“Piena sintonia” tra la premier Giorgia Meloni e il suo irrequieto vice Matteo Salvini. E non c’era da aspettarsi altro dalla stringatissima nota di Palazzo Chigi al termine dell’incontro che si è svolto in calce alla riunione sul Pnrr, compresi il caffè e la foto di rito all’insegna dei sorrisi di circostanza. Anche se è altrettanto sicuro che la presidente del consiglio abbia cercato di ammansire le esuberanze dell’alleato leghista, non tanto in riferimento alla legittima competizione elettorale, quanto al fatto che Meloni sarebbe sempre più dell’avviso di sostenere la rielezione di Ursula von der Leyen alla guida della Commissione europea nel caso in cui gli equilibri a Bruxelles non slittino decisamente a destra.
Che sul programma di governo il centrodestra marci con “visione comune”, e perciò più “velocemente” di quanto non abbiano fatto altre coalizioni di governo, è un fatto che la premier ha buon titolo a rivendicare, come fa dai microfoni di Rtl. Scontato, quindi, che Meloni e Salvini si siano trovati d’accordo nel “raggiungere tutti gli obiettivi del programma elettorale”.
Anche se il Carroccio scalpita per portare a casa l’autonomia differenziata prima delle europee e solo a queste condizioni è disposta a digerire quella riforma del premierato tanto cara a Meloni, ma rispetto a cui continua a preferire il cancellierato. Semmai è sulle regionali che vanno appianate le tensioni per evitare di far regali al centrosinistra, come diventa plausibile in Sardegna, dopo che FdI ha scaricato il governatore uscente Solinas, che però intende correre ugualmente col Psd’Az in orbita leghista.

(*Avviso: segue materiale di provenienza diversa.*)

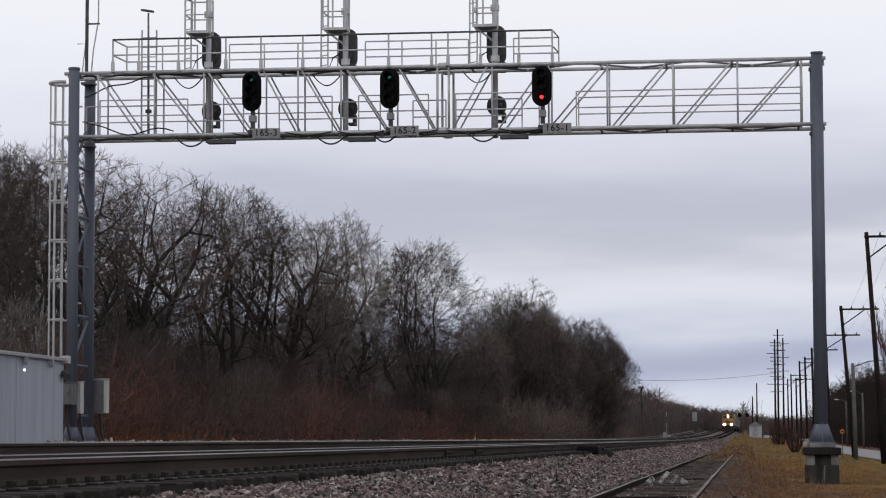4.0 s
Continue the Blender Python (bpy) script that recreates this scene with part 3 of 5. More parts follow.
def back_mast(x, zc):
    """A pole on the far side of the bridge with two heads that face away, a caged platform and a ladder."""
    t = thing("signal_mast", "grey signal pole on the bridge with ladder and platform", "signal mast", "signal masts")
    part("pole", Shape().pipe([(x, YB + 0.05, ZL - 0.1), (x, YB + 0.05, 16.2)], 0.086, 12), GALV, t, smooth=True)
    for z in (12.2, 13.75):
        part("collar", Shape().pipe([(x, YB + 0.05, z), (x, YB + 0.05, z + 0.18)], 0.135, 12), GALV, t)
    xl, z0 = x - 0.78, ZU
    for dx in (0, 0.26):
        part("ladder_rail", Shape().pipe([(xl + dx - 0.02, YB + 0.3 - dx * 1.2, z0), (xl + dx, YB + 0.3 - dx * 1.2, 16.0)], 0.026, 6), GALV, t)
    for k in range(13):
        z = z0 + 0.3 + 0.3 * k
        part("ladder_rung", Shape().pipe([(xl - 0.02, YB + 0.3, z), (xl + 0.26, YB - 0.01, z)], 0.016, 6), GALV, t)
    zp = 13.2
    part("platform", Shape().box(x - 0.6, x + 0.08, YB - 0.55, YB + 0.45, zp, zp + 0.04), SHADESTEEL, t)
    part("platform_edge", Shape().box(x - 0.62, x + 0.1, YB - 0.58, YB - 0.55, zp - 0.02, zp + 0.06), GALV, t)
    part("platform_brace", Shape().pipe([(x - 0.55, YB - 0.4, zp), (x - 0.08, YB + 0.03, zp - 0.35)], 0.03, 6), GALV, t)
    for dx, dy in ((-0.6, -0.55), (-0.3, -0.55), (0.08, -0.55), (-0.6, 0.42), (0.05, 0.42)):
        part("cage_post", Shape().pipe([(x + dx, YB + dy, zp), (x + dx, YB + dy, zp + 1.15)], 0.028, 6), GALV, t)
    for z in (zp + 0.55, zp + 1.1):
        part("cage_rail", Shape().pipe([(x + 0.08, YB - 0.55, z), (x - 0.6, YB - 0.55, z), (x - 0.6, YB + 0.42, z), (x + 0.05, YB + 0.42, z)], 0.024, 6), GALV, t)
    pts = [(x - 0.12, YB, ZU + 0.65 + 0.0), (x - 0.38, YB, ZU + 0.5), (x - 0.5, YB, ZU + 0.2), (x - 0.48, YB, ZU)]
    part("cable", Shape().pipe(pts, 0.022, 6), CABLE, t)
    for z, hh, hw in ((10.92, 0.315, 0.3), (12.76, 0.62, 0.3)):
        h = round_head("railway_signal", "dark back of a signal head facing away, on its pole", x + 0.0, YB + 0.5, z, hw, hh, 1, -1, "signals facing away")
        part("hinge", Shape().box(x + 0.03, x + 0.17, YB + 0.12, YB + 0.44, z - 0.06, z + 0.04), DARKMETAL, h, bevel=0.02)
        part("lower_arm", Shape().pipe([(x + 0.22, YB + 0.45, z - hh - 0.22), (x + 0.22, YB + 0.45, z - hh + 0.1)], 0.07, 8), DARKMETAL, h)
        part("arm_bracket", Shape().box(x + 0.05, x + 0.26, YB + 0.08, YB + 0.5, z - hh - 0.22, z - hh - 0.16), DARKMETAL, h, bevel=0.01)


for x in (-16.22, -11.98, -7.42):
    back_mast(x, 0)


def loop(pts, r=0.026):
    o = part("hanging_cable", Shape().pipe(pts, r, 6), CABLE)
    return tagged(o, "black cable looping under the bridge truss", "cable", "bridge cables")


for x in (-16.22, -11.98, -7.42):
    loop([(x - 0.7 + 0.95 * k / 10, 73.4, ZL - 0.05 - 0.31 * math.sin(math.pi * k / 10) ** 0.8) for k in range(11)])
    o = part("cable_tray", Shape().box(x + 0.27, x + 1.1, 73.36, 73.62, ZL - 0.29, ZL - 0.17), DARKMETAL, None, bevel=0.01)
    tagged(o, "dark cable box hung under the lower chord", "cable box", "bridge cable boxes")
    loop([(x - 0.9 + 0.9 * k / 8, 74.0, ZU - 0.1 - 0.35 * math.sin(math.pi * k / 8)) for k in range(9)], 0.02)
loop([(-11.0 + 0.85 * k / 10, 73.38, ZL - 0.03 - 0.3 * math.sin(math.pi * k / 10)) for k in range(11)])
loop([(-17.6 - 2.2 * k / 12, 73.6, ZU - 0.15 - 0.55 * (k / 12) ** 1.5 + 0.04 * math.sin(k)) for k in range(13)], 0.022)
loop([(-17.0 - 2.8 * k / 12, 73.45, ZL + 0.12 + 0.1 * math.sin(k * 0.8) + 0.35 * (k / 12) ** 6) for k in range(13)], 0.022)
for i in range(6):
    x = -15.2 + i * 1.6
    loop([(x + 1.4 * k / 8, 73.44, ZL + 0.02 - 0.1 * math.sin(math.pi * k / 8)) for k in range(9)], 0.02)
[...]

Una volta archiviata la manovra, la questione riguarda infatticome affrontare le regionali e arrivare alle europee. “Il governo va preservato. Punto”, fa sapere un ministro di FdI. E da questo punto di vista è plausibile che tra la premier e il suo vice si sia rinnovato il comune intento di portare avanti le due riforme bandiera quantomeno fino al voto per l’Europa, mentre per le candidature il problema investe sempre anche le realtà locali.
In quanto poi alle europee, “le regole di ingaggio andavano chiarite”, insistono da FdI. Benvenga la competizione, insomma, ma che non si ripercuota sull’esecutivo. Il che vale per la campagna elettorale, ma anche di più per il dopo.